Graph with Poisson Clock at each Vertex Let $G$ be a connected, undirected graph, with countably infinite set of vertices and countably infinite set of edges. Assume that the degree of each vertex is finite, and moreover, the degrees of all vertices are uniformly bounded.
Let each vertex carry one of two values: $1$ or $-1$.
Now, equip each vertex with a Poisson clock ($\lambda=1$), all clocks are independent. At each time the clock of a vertex ticks, the vertex updates its value to be the value of most of its neighbors (in case of a draw $-$ the value of the vertex remains unchanged).

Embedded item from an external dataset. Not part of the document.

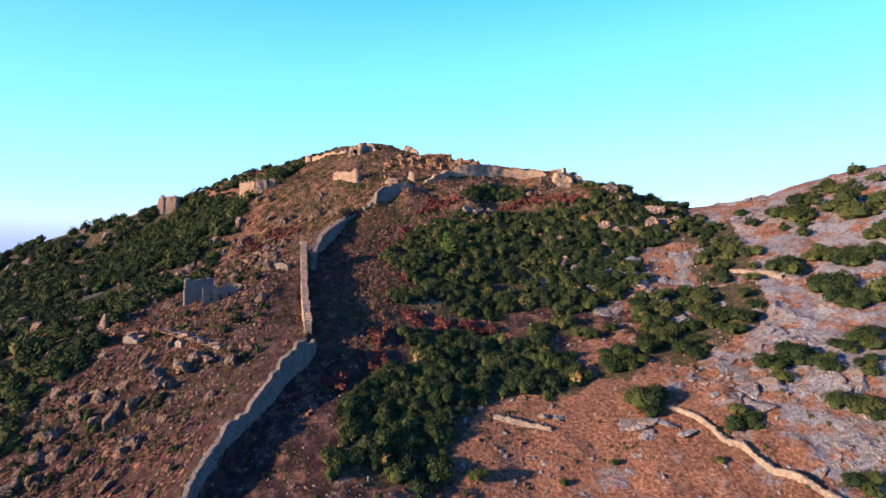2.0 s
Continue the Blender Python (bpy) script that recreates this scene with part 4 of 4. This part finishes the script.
scatter_rocks("scree", "streaks of small pale stones below the ruined house", 3000, {"box": (-100, -10, 95, 250), "weight": lambda x, y: smooth(fractal(x * 0.8 + y * 0.5, (y * 0.8 - x * 0.5) * 1.8, 16, 3, 64), 0.47, 0.62) * np.maximum(smooth(x, -34, -42), smooth(y, 165, 150))}, 0.08, 0.36, M_LIME, 78, STONES)


scatter_rocks("scree", "fine grey stones over the whole upper slope", 5500, {"box": (-95, 78, 240, 325), "weight": lambda x, y: 0.25 + 0.75 * smooth(fractal(x * 0.8 + y * 0.4, (y * 0.8 - x * 0.4) * 1.6, 13, 3, 168), 0.42, 0.62)}, 0.10, 0.55, M_PALE, 176, STONES, 0.2)
scatter_rocks("scree", "fine grey stones over the western slope", 5000, {"box": (-110, -42, 90, 245), "weight": lambda x, y: 0.3 + 0.7 * smooth(fractal(x * 0.8 + y * 0.4, (y * 0.8 - x * 0.4) * 1.6, 13, 3, 169), 0.42, 0.62)}, 0.10, 0.55, M_PALE, 177, STONES, 0.2)
scatter_rocks("scree", "fan of pale grey stones spilling from the corner tower", 650, {"box": (40, 66, 260, 277), "weight": lambda x, y: near(52, 269, 8, x, y)}, 0.12, 0.5, M_PALE, 178, STONES, 0.2)
scatter_rocks("scree", "patch of pale grey stones below the gatehouse", 600, {"box": (-45, -15, 284, 299), "weight": lambda x, y: near(-31, 292, 8, x, y)}, 0.12, 0.5, M_PALE, 179, STONES, 0.2)
scatter_rocks("rock_outcrops", "tawny rocks breaking through the western thicket", 420, {"box": (-240, -78, 130, 345), "weight": lambda x, y: 0.1 + 0.9 * smooth(fractal(x, y, 24, 3, 170), 0.46, 0.6)}, 0.7, 3.0, M_PALE, 180, CHUNKS, 0.35)
scatter_rocks("rock_slabs", "grey slabs leaning out of the grass below the crest wall", 46, {"box": (10, 48, 266, 283), "weight": lambda x, y: 0.5 + 0 * x}, 0.6, 1.8, M_PALE, 181, CRAG, 0.1)


for k, (x, y, s, lab) in enumerate(((84.6, 243.8, 2.4, 0), (62.7, 238.2, 1.5, 0), (66.9, 237.0, 1.6, 0), (65.6, 257.0, 2.2, 0), (69.0, 252.4, 1.4, 0), (74.2, 249.6, 1.5, 0), (90.3, 257.7, 2.4, 0), (40.9, 221.2, 1.6, 1), (56.9, 229.8, 1.3, 1), (45.2, 223.6, 1.2, 1), (41.7, 232.4, 1.5, 1))):
    boulder(ROCKS[k % 7], x, y, s, 47 * k, (9 - 3 * (k % 5), 4 * (k % 3) - 4), ("big tawny boulder among the eastern shrubs", "tawny boulder half buried in the thicket")[lab], M_PALE, 0.45, "boulders among the shrubs")


# ---- shrubs ----
def ico():
    bm = bmesh.new()
    bmesh.ops.create_icosphere(bm, subdivisions=1, radius=1.0)
    v = np.array([q.co for q in bm.verts])
    t = np.array([[q.index for q in f.verts] for f in bm.faces])
    bm.free()
    return v, t


ICO_V, ICO_T = ico()


def crown_arrays(seed, lobes, leaves, leaf, flat=0.75, radius=1.0, tall=1.0):
    """A crown about 2 m across on the ground: uneven lobes and leaf sprays. Returns vertices, triangles, quads."""
    r = np.random.RandomState(seed)
    vs, ts, at = [], [], 0
    centres = []
    for k in range(lobes):
        a, d = k * 2.4 + r.rand(), (0.25 + 0.45 * r.rand()) * (k > 0)
        c = np.array([d * math.cos(a), d * math.sin(a), (0.55 + 0.45 * r.rand() - 0.35 * d) * flat * tall])
        s = 0.42 + 0.22 * r.rand()
        centres.append((c, s))
        wob = 1 + 0.6 * (r.rand(len(ICO_V), 1) - 0.5)
        v = ICO_V * s * 0.82 * wob * (1, 1, 0.9) + c
        vs.append(v)
        ts.append(ICO_T + at)
        at += len(v)
    tri_v = np.concatenate(vs)
    tri_v[:, 2] = np.maximum(tri_v[:, 2], -0.15)
    l_v = []
    for i in range(leaves):
        c, s = centres[r.randint(lobes)]
        d = r.randn(3)
        d[2] = abs(d[2]) * 0.9 + 0.1 * d[2]
        d /= np.linalg.norm(d)
        p = c + d * s * (0.82 + 0.22 * r.rand())
        u = np.cross(d, r.randn(3))
        u /= np.linalg.norm(u) + 1e-9
        w = d * 0.75 + np.cross(d, u) * 0.7 + 0.3 * r.randn(3)
        w /= np.linalg.norm(w)
        L, W = leaf * (0.7 + 0.7 * r.rand()), leaf * (0.45 + 0.4 * r.rand())
        l_v += [p - u * W * 0.5, p + u * W * 0.5, p + w * L]
    leaf_t = at + np.arange(3 * leaves).reshape(-1, 3)
    return np.concatenate([tri_v, np.array(l_v)]) * (radius, radius, radius), np.concatenate(ts + [leaf_t]), np.zeros((0, 4), int)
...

Does there exist such a graph as described, with certain initial values at vertices, such that with $\mathbf{positive}$ probability, there will be a vertex where the value is $not$ eventually constant?
Thank you.
$\mathbf{EDIT:}$ If you wish, for a beginning, analyze the example given by domotorp in his comment (which could be a solution): take the $3$-regular tree with initial values as follows: pick one vertex, it will be $1$. The vertices around it will be $-1$. The vertices at distance $2$ from the initial vertex are again $1$. And so on, changing the value layerwise. In this graph and initial values, will there be a vertex, that with positive probability, will not converge? 
(Even if the answer for this example is NO, the fact that every vertex in the example almost surely converges is also nontrivial, and a proof of this will also be upvoted.)
 A: Yes, my example is easy to modify after some thought, just take a thick enough layer for each level.
More precisely, let $f$ be a sufficiently fast growing function, and define the initial value on any vertex at distance $f(n)\le d< f(n+1)$ from the root as $(-1)^n$.
Given $f(n)$, one can also pick a large enough $f(n+1)$ such that independently of the later values the root will get $(-1)^n$ in some time that depends only on $f(n+1)$ with at least $50\%$ probability.
This guarantees that with $1$ probability it will switch values infinitely often (just like every other vertex).
In more details, suppose first that $f(n+1)=\infty$, i.e., all but a finite number of vertices have the value $(-1)^n$.
Lemma. If all vertices at distance $>r$ have value $(-1)^n$, then with probability $1$ after a while all vertices will have value $(-1)^n$.
Proof. Vertices further than $r$ can never change value. If a vertex at distance $r$ gets value $(-1)^n$, it will never change again. So eventually all vertices at distance $r$ will also obtain value $(-1)^n$ and we can use induction on $r$.
From this it follows that the root will obtain value $(-1)^n$ in some $T(n)$ time with $90\%$ probability.
If $f(n+1)$ is not $\infty$, but just large enough compared to $T(n)$, then the probability of any vertex at distance $r+1$ from the root changing value is less than $10\%$.
Therefore, this won't affect the probability of the root changing value.
A: Doesn't quite answer the question, but in this paper --
http://people.hss.caltech.edu/~tamuz/papers/retention.pdf
-- it is stated that Tessler and Louidor showed that in the infinite d-regular tree with d even (and random tie-breaking), for uniformly random initial spins, almost surely there are vertices that change their spin infinitely often.
I couldn't actually find the paper being referred to, and it doesn't clearly answer the question because of the random tie-breaking.